ONE DC (formerly Manna CDC) was founded in 1997 in the midst of neighborhood change. From early on, ONE DC's approach to community development addressed structural causes of poverty and injustice, an orientation that stemmed from deep analysis of race, power, and the economic, political, and social forces at work in Shaw and the District. As a result, ONE DC’s organizing work centers on popular education, community organizing, and alternative economic development projects.
In its history, ONE DC has distinguished itself as one of a few organizations in Washington, DC that moves beyond service provision to build sustainable community capacity and leadership so that low-income people of color can speak for themselves. ONE DC promotes leadership that does not tell others what to do but helps them take charge to build their abilities and skills.
Finally, ONE DC recognizes that leadership cannot exist without the support and power of the whole community. Central to ONE DC’s leadership style is the identification and dismantling of systemic influences such as racism, classism, and sexism that manifest both individually and institutionally.
ONE DC's progressive organizing values are heavily influenced by the principles and achievements of the Student Nonviolent Coordinating Committee (SNCC) as well as other groups and people-led movements for justice and human rights that have occurred throughout the world.
- Claire Cook - Administrative Organizer
- Dominic Moulden - Resource Organizer
- Jennifer Bryant - Right to Income/Black Workers Center Organizer
- Marybeth Onyeukwu - Right to Housing/People's Platform Organizer
- Bunny Jackson - Accounting
Shared Leadership Team. 2015;
- Jessica Gordon Nembhard
- Pat Penny
- Allison Basile
- Rosemary Nduibuizu
- Dewayne Brown
- Charles Turner
- Tim Kumfer
- Gwen Johnson
Unemployment and Tenant Organizing Town Hall
In July 2020 the Claudia Jones School for Political Education hosted an Unemployment and Tenant Organizing Town Hall for residents in the D.C.-Maryland-Virginia (DMV) area in the form of an online Zoom Webinar. Seven panelists who work in the local area, as well as one panelist from a national labor organization, were invited.

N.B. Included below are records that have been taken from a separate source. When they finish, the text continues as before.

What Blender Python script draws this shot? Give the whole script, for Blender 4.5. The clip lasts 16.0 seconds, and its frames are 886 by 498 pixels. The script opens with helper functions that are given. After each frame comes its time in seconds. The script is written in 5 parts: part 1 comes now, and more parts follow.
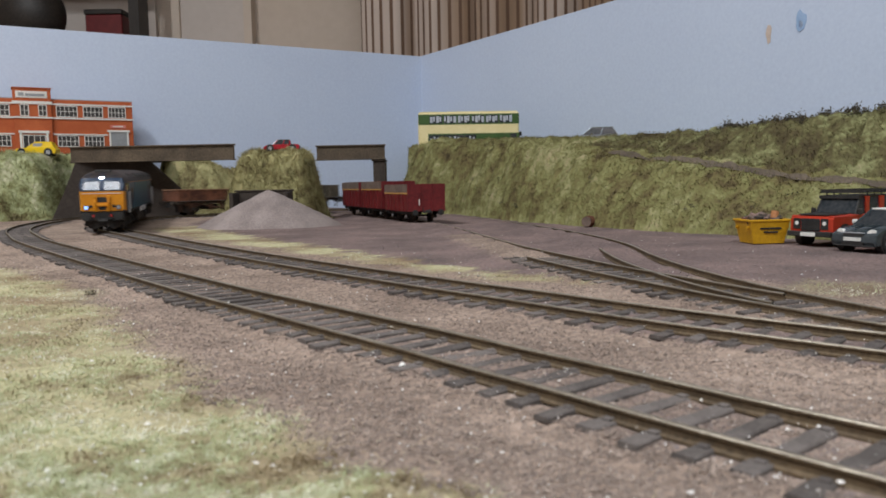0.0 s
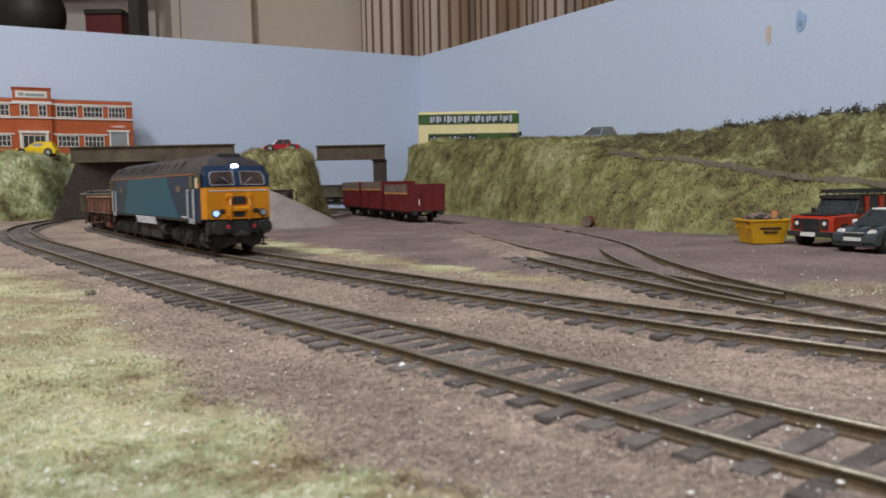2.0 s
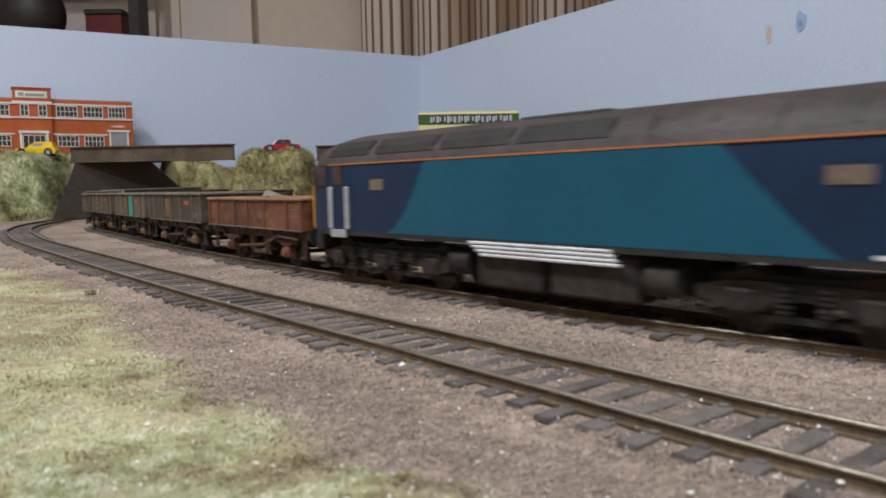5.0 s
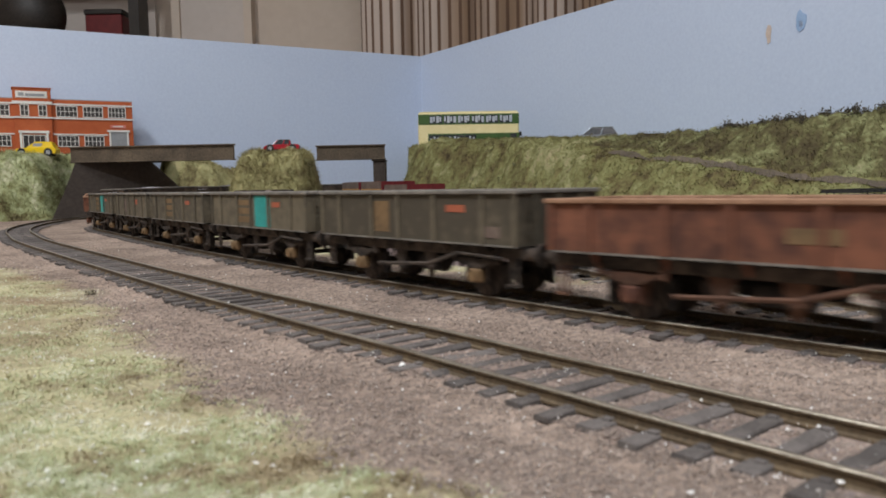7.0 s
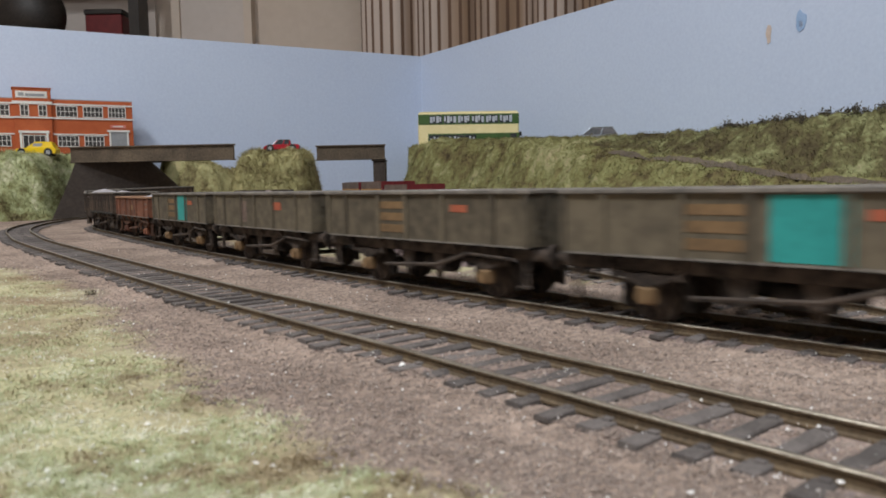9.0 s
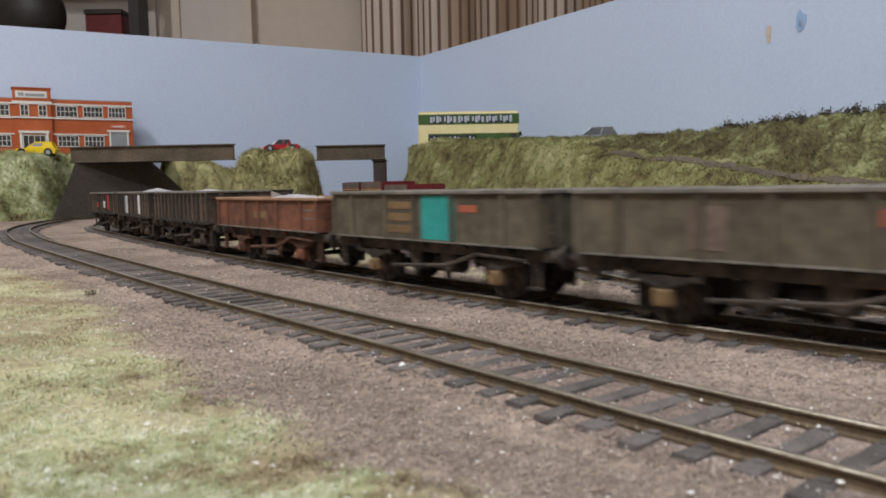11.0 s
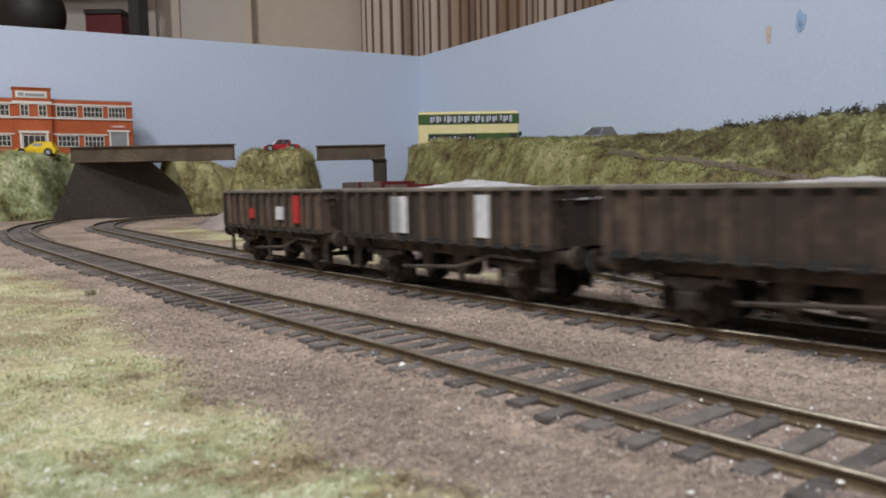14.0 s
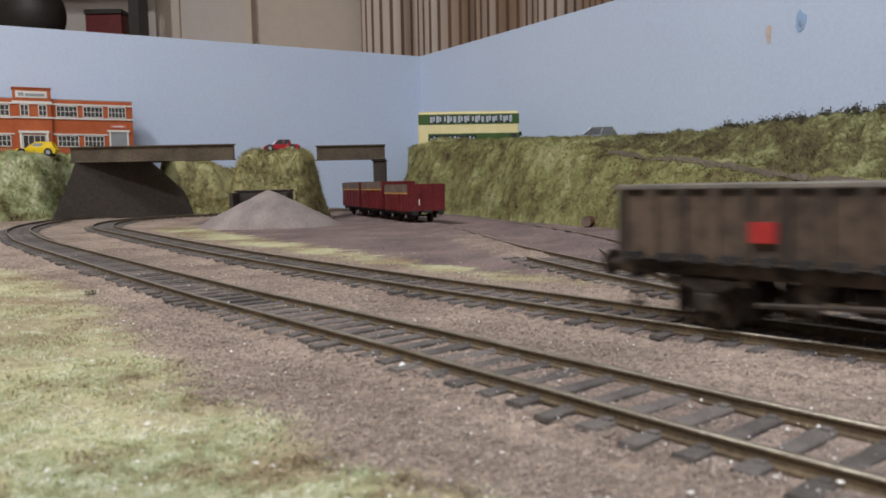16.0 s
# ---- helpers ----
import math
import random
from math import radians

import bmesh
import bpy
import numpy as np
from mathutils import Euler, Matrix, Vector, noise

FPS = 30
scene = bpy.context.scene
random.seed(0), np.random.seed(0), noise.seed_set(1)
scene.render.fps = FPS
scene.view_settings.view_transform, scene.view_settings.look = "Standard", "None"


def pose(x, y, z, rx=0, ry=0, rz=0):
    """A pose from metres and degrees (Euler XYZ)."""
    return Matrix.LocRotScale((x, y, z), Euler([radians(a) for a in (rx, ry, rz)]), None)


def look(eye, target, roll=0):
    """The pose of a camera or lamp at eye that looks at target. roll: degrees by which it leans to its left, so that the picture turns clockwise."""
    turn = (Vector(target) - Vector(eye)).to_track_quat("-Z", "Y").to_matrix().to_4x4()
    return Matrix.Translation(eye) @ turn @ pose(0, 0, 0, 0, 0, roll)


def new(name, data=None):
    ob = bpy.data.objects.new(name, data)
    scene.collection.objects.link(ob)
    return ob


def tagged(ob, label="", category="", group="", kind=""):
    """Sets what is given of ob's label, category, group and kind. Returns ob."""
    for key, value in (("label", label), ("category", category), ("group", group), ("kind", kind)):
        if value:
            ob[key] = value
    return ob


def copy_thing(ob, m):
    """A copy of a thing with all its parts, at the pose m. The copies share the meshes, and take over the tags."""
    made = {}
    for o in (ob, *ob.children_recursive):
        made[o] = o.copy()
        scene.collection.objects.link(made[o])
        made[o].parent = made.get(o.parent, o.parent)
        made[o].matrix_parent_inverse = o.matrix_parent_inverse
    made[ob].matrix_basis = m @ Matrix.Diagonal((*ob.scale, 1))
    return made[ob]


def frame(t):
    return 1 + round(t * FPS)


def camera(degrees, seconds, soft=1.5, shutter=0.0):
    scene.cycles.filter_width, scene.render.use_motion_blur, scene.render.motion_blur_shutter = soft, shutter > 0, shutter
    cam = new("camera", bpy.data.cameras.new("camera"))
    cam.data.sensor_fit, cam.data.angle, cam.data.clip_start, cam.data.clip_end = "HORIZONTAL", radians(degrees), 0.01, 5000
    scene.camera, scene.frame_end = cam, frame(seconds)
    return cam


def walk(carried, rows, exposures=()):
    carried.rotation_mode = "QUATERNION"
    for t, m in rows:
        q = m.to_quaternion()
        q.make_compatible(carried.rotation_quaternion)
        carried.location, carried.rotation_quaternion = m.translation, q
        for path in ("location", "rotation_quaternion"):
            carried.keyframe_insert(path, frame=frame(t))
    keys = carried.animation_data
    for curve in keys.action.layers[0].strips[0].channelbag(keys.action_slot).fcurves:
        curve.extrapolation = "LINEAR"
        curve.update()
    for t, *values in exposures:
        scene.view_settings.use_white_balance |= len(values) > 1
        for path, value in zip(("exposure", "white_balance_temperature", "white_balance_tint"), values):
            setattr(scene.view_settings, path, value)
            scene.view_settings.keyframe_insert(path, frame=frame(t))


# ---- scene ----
cam = camera(60.3, 16.0, 1.7, 0.8)
cam.data.dof.use_dof, cam.data.dof.focus_distance, cam.data.dof.aperture_fstop = True, 0.5, 54.0
EYE = (0.0, 0.0, 0.0313)
TILT = radians(4.827)
SIGHT = (0.0, math.cos(TILT), 0.0313 - math.sin(TILT))
walk(cam, [(0.0, look(EYE, SIGHT, -1.1)), (16.0, look(EYE, SIGHT, -1.1))])

# ---- light: a closed room with a ceiling panel and an added bluish fill ----
world = bpy.data.worlds.new("room_air")
world.use_nodes = True
world.node_tree.nodes["Background"].inputs[0].default_value = (0.75, 0.82, 1.0, 1)
world.node_tree.nodes["Background"].inputs[1].default_value = 0.25
scene.world = world
scene.view_settings.exposure = 0.0


def room_lamp(name, x, y, z, w, d, watts, colour, target):
    data = bpy.data.lights.new(name, "AREA")
    data.shape, data.size, data.size_y, data.energy, data.color = "RECTANGLE", w, d, watts, colour
    ob = new(name, data)
    ob.matrix_world = look((x, y, z), target)
    return ob


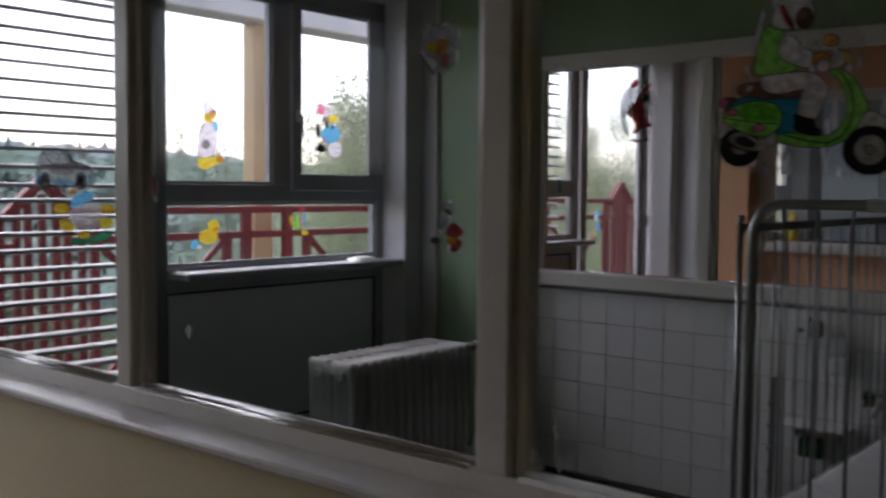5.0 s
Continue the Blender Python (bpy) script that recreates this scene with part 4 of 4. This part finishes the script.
def sticker(plane, at, origin, scale, label, edge=2.4, lean=0.0):
    """A flat window picture of thin painted film. plane: 'y' (on a partition) or 'x' (on the facade); at: the glass face; origin: where (0, 0)
    of the drawing lies; scale: metres for a unit across and down; lean: metres that it rises for a unit across. Returns add(), which lays one
    more shape over the others: part name, material, outline, outlined in black or not."""
    u0, v0 = origin
    su, sv = scale
    place = (u0, at, v0) if plane == "y" else (at, u0, v0)
    ob = thing("window_sticker", place, label, "sticker", "stickers on the glass")
    away = -1 if plane == "y" else 1
    level = [0.0006]

    def spot(a, b, w):
        u, v = u0 + su * a, v0 - sv * b + lean * a
        return (u, w, v) if plane == "y" else (w, u, v)

    def add(name, mat, pts, lined=False):
        depth = level[0]
        if lined:
            n = len(pts)
            area = sum(pts[i][0] * pts[(i + 1) % n][1] - pts[(i + 1) % n][0] * pts[i][1] for i in range(n))
            ring = []
            for i in range(n):
                p, q = Vector(pts[i - 1]), Vector(pts[(i + 1) % n])
                d = (q - p).normalized() * (edge if area > 0 else -edge) / 2
                ring.append((pts[i][0] + d.y, pts[i][1] - d.x))
            bm = bmesh.new()
            rows = []
            for loop in (pts, ring):
                for w in (at + away * depth, at + away * (depth + 0.0004)):
                    rows.append([bm.verts.new(spot(a, b, w)) for a, b in loop])
            for p, q in ((0, 2), (3, 1), (2, 3), (1, 0)):
                for i in range(n):
                    j = (i + 1) % n
                    bm.faces.new((rows[p][i], rows[p][j], rows[q][j], rows[q][i]))
            part("outline", bm, SKIN["black"], ob)
        flat = bmesh.new()
        flat.faces.new([flat.verts.new(spot(a, b, at + away * (depth + 0.0004))) for a, b in pts])
        part(name, flat, mat, ob)
        level[0] += 0.0005
    return add


G1 = 1.0815
add = sticker("y", G1, (-0.5557, 1.5708), (0.000761, 0.000682), "large green and blue scooter window picture stuck on the glass", 3.0, -0.000015)
add("film", F_CLEAR, smooth([(-98, -70), (-85, -140), (-65, -215), (30, -215), (90, -130), (115, -40), (155, 20), (162, 105), (140, 132), (75, 132), (30, 122), (10, 128), (-100, 122), (-150, 110), (-158, 50), (-150, -25)]))
add("mudguard", SKIN["grey"], smooth([(-137, 22), (-148, 50), (-154, 67), (-142, 56), (-124, 50), (-114, 35)], 1), True)
add("tyre", SKIN["black"], oval(-108, 76, 37, 37, 0, 28))
add("swing_arm", SKIN["grey"], smooth([(-128, 56), (-118, 47), (-95, 49), (-75, 64), (-60, 58), (-45, 42), (-38, 54), (-48, 70), (-68, 82), (-90, 83), (-110, 77), (-126, 66)]), True)
add("swing_arm", SKIN["stone"], smooth([(-118, 58), (-98, 56), (-80, 68), (-84, 76), (-108, 70)]), True)
add("rim", SKIN["white"], smooth([(-123, 74), (-110, 80), (-94, 83), (-98, 89), (-112, 89), (-120, 83)]))
add("saddle", SKIN["brown"], smooth([(-115, -36), (-108, -44), (-70, -46), (-65, -30), (-45, -22), (0, -26), (10, -22), (0, -13), (-70, -13), (-104, -22), (-114, -29)]), True)
add("saddle_shine", SKIN["grey"], smooth([(-97, -39), (-86, -41), (-89, -29), (-97, -28)]))
add("body_panel", SKIN["blue"], smooth([(-136, 10), (-125, -7), (-108, -18), (-85, -18), (-68, -13), (-3, -14), (0, -4), (-10, 12), (-8, 28), (-12, 45), (-22, 52), (-40, 54), (-46, 42), (-33, 22), (-40, 0), (-62, -10), (-90, -8), (-115, 0)], 1), True)
add("body_shine", SKIN["sky"], smooth([(-120, -6), (-106, -15), (-90, -16), (-98, -9), (-114, -2)]))
add("tail_lamp_holder", SKIN["brown"], smooth([(-140, -18), (-120, -18), (-112, -14), (-128, -6), (-138, 2), (-145, -8)]), True)
add("tail_lamp", SKIN["pink"], oval(-137, -9, 7.5, 8))
add("floor_board", SKIN["green"], smooth([(-42, 53), (-18, 51), (10, 51), (30, 58), (48, 54), (62, 40), (74, 10), (71, -18), (58, -44), (42, -60), (52, -64), (73, -56), (90, -30), (101, -5), (103, 12), (92, 36), (78, 56), (60, 70), (30, 77), (-8, 74), (-43, 66)]), True)
add("seam", SKIN["black"], band([(-30, 53), (10, 65), (42, 69), (64, 58), (78, 32), (82, 5), (78, -22), (68, -45), (58, -60)], 2.6))
add("side_panel", SKIN["green"], smooth([(-139, 15), (-125, 2), (-100, -8), (-70, -11), (-44, -4), (-33, 12), (-34, 30), (-42, 46), (-58, 57), (-82, 55), (-112, 42), (-133, 28)]), True)
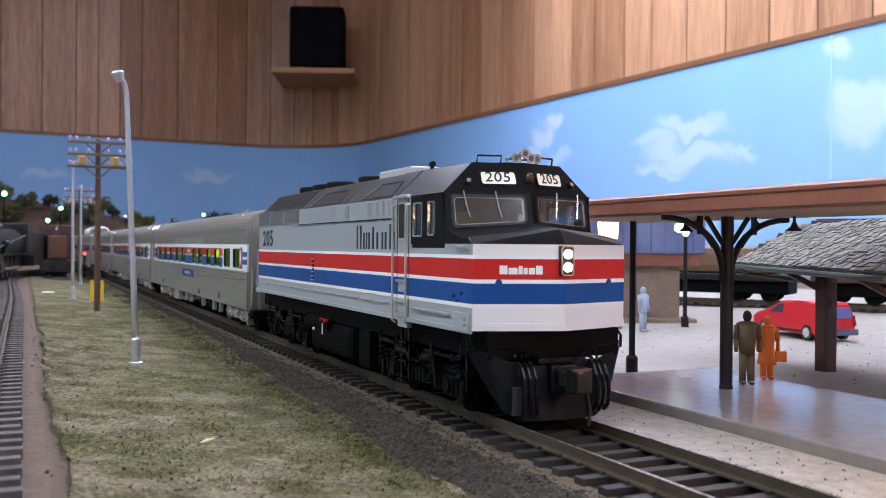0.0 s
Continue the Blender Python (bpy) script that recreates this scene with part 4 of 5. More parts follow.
    for a in (66, 82, 112, 150, 166, 222):
        for s in (-1, 1):
            part("hanger", B(s * 14.6 - 0.9, s * 14.6 + 0.9, y0 + a, y0 + a + 2.4, 4.4, 9.4, bevel=0.2), M_SILVER, co)
    # inside
    if detail:
        for s in (-1, 1):
            for a in range(58, 262, 12):
                if a % 24 == 10:
                    part("seat", B(s * 10 - 4.6, s * 10 + 4.6, y0 + a, y0 + a + 3, 19.2, 29.4, bevel=0.7), M_SEAT, co)
        part("saloon_bulkhead", B(-16.4, 16.4, y0 + 49, y0 + 50, 19.2, 42), M_COACHIN, co)
        part("saloon_bulkhead", B(-16.4, 16.4, y0 + 266, y0 + 267, 19.2, 42), M_COACHIN, co)
        part("saloon_partition", B(-0.6, 0.6, y0 + 110, y0 + 180, 19.2, 40), M_COACHIN, co)
    part("saloon_ceiling", B(-16, 16, y0 + 4, y0 + LENGTH - 4, 41.5, 42.2), M_COACHIN, co)
    if lit:
        part("ceiling_lamp", B(-6, 6, y0 + 112, y0 + 172, 40.9, 41.4), M_COACHLAMP, co, "yellow-green glowing lamp strip")
        part("ceiling_lamp", B(-6, 6, y0 + 10, y0 + 46, 40.9, 41.4), M_COACHLAMP2, co, "dim green glowing lamp strip")
        part("ceiling_lamp", B(-6, 6, y0 + 180, y0 + 262, 40.9, 41.4), M_COACHLAMP2, co, "dim green glowing lamp strip")
        part("ceiling_lamp", B(-6, 6, y0 + 54, y0 + 108, 40.9, 41.4), M_COACHLAMP2, co, "dim green glowing lamp strip")
    if dome:
        def dpl(r):
            return [(-14 * r, 50.5), (-13.5 * r, 54.5), (-10 * r, 58.2), (-4 * r, 59.6), (4 * r, 59.6), (10 * r, 58.2), (13.5 * r, 54.5), (14 * r, 50.5)]
        d = part("dome", extrude(bmesh.new(), dpl(0.97), "y", y0 + 100, y0 + 204), glass_mat("dome_glazing", (0.55, 0.72, 0.62), 0.08, 0.6), co, "glazed vista dome")
        for a in span(100, 204, 8):
            r = bmesh.new()
            q = dpl(1.0)
            path_rod(r, [(x, y0 + a, z) for x, z in q], 0.9, 6)
            part("dome_rib", r, M_WHITE, d)
        r = bmesh.new()
        for x, z in dpl(1.0)[1::2]:
            rod(r, (x, y0 + 100, z), (x, y0 + 204, z), 0.7, 6)
        part("dome_rail", r, M_WHITE, d)
    return co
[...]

The panelists included: Cheryl Brunson of the Brookland Manor and Brentwood Village Tenants Association (D.C.’s largest remaining affordable housing complexes), Rosemary Ndubuizu and Shakeara Mingo of ONE DC, Zillah Wesley of Poor People’s Campaign D.C., Jon Liss of New Virginia Majority, Brad Crowder of the Communist Party USA Labor Commission, and Will Merrifield, a candidate running for D.C. Council who has worked closely with tenant associations around the area advocating for universal housing, education, and employment opportunities.
Organizers with the Claudia Jones School say the aim of the event was to facilitate a community-led dialogue between organizers in the area and to put unemployed people and tenants in contact with one another to strategize about ways to advocate for themselves as a collective.
The Claudia Jones School is currently contemplating ways to enhance dialogue between participants and panelists in an online format such as a webinar, seeking to raise the voices of everyone in the discussion while maintaining safety and technological feasibility. The intention is to create a consistent meeting place for poor and working-class people in the community so that they can organize and mobilize in the face of untenable material conditions. The School aims to replicate similar strategies that the Communist Party USA used to create the successful Unemployed Councils (UC) during the Great Depression in the 1930s.
As Jaime Cruz (who emceed the event and is a founding member of the Claudia Jones School) mentioned in the introduction to the town hall: “In moments of joblessness in the past, working people have coordinated the fightback against employers and forced the government to provide the necessary relief that working people needed…. It is this generation’s turn to pick up the mantle and build a mass movement of unemployed councils that will address the economic needs of our multi-racial working class in all areas of the country—inner urban, suburban, town and rural.”